American screenwriter and producer (1940-2016)

Alice Arlen (November 6, 1940 – February 29, 2016) was an American screenwriter, best known for Silkwood (1983), which she wrote with Nora Ephron. Her other film credits include the scripts of Alamo Bay (1985), Cookie (1989), The Weight of Water (2000) and Then She Found Me (2007).

== Early life ==
In 1940, Arlen was born as Alice Reeve. Arlen's father was Jay Frederick Reeve, a lawyer. Arlen's mother was Josephine Medill Patterson, a journalist. After Arlen's mother married Ivan Albright, Arlen and her brother Joseph took the surname of Albright.

== Education ==
In 1962, Arlene graduated from Radcliffe College of Harvard University. In 1981, Arlene earned an MFA degree from the Columbia University School of the Arts.

==Career==
Arlen worked for CBS. Arlen met Nora Ephron, with whom she wrote the screenplay for Silkwood (1983), for which they were nominated for an Oscar for Best Original Screenplay. Arlen worked with director Louis Malle, writing the script for Alamo Bay (1985). Arlen and Ephron later worked together on Cookie (1989), which was directed by Susan Seidelman.

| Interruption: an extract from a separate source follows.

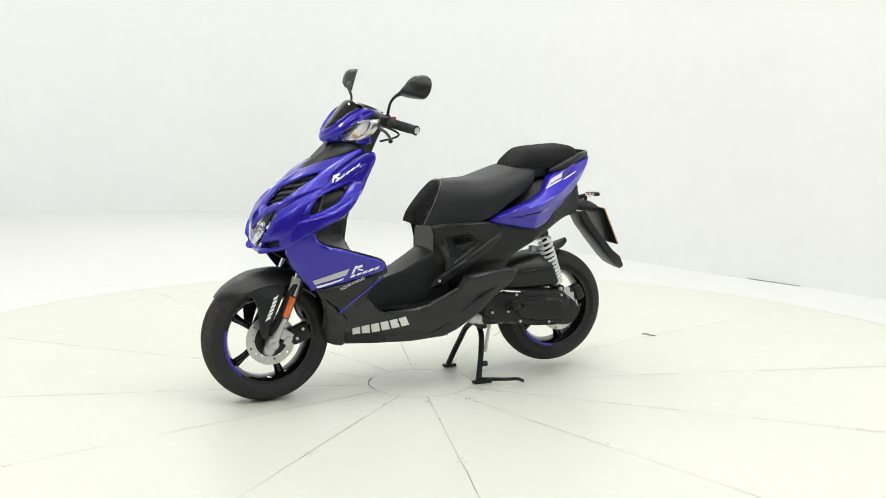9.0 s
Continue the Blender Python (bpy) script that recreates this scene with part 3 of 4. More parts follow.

Later, Arlen also wrote the screenplay for The Weight of Water (2000), and Helen Hunt's first feature film as director, Then She Found Me (2007).

== Filmography ==
- Silkwood (with Nora Ephron) (1983)
- Alamo Bay (1985)
- Cookie (with Nora Ephron) (1989) (also Executive Producer)
- A Shock to the System (Associate Producer) (1990)
- The Weight of Water (with Christopher Kyle) (2000)
- A Thief of Time (2004) (TV)
- Then She Found Me (with Victor Levin and Helen Hunt) (2007)

== Personal life ==
Arlen married James Hoge. They had three children. In 1971, Arlen divorced. In 1972, Arlen married Michael J. Arlen and later moved to New York.

In 2016, Arlen died at her home in Manhattan, New York. She was 75 years old.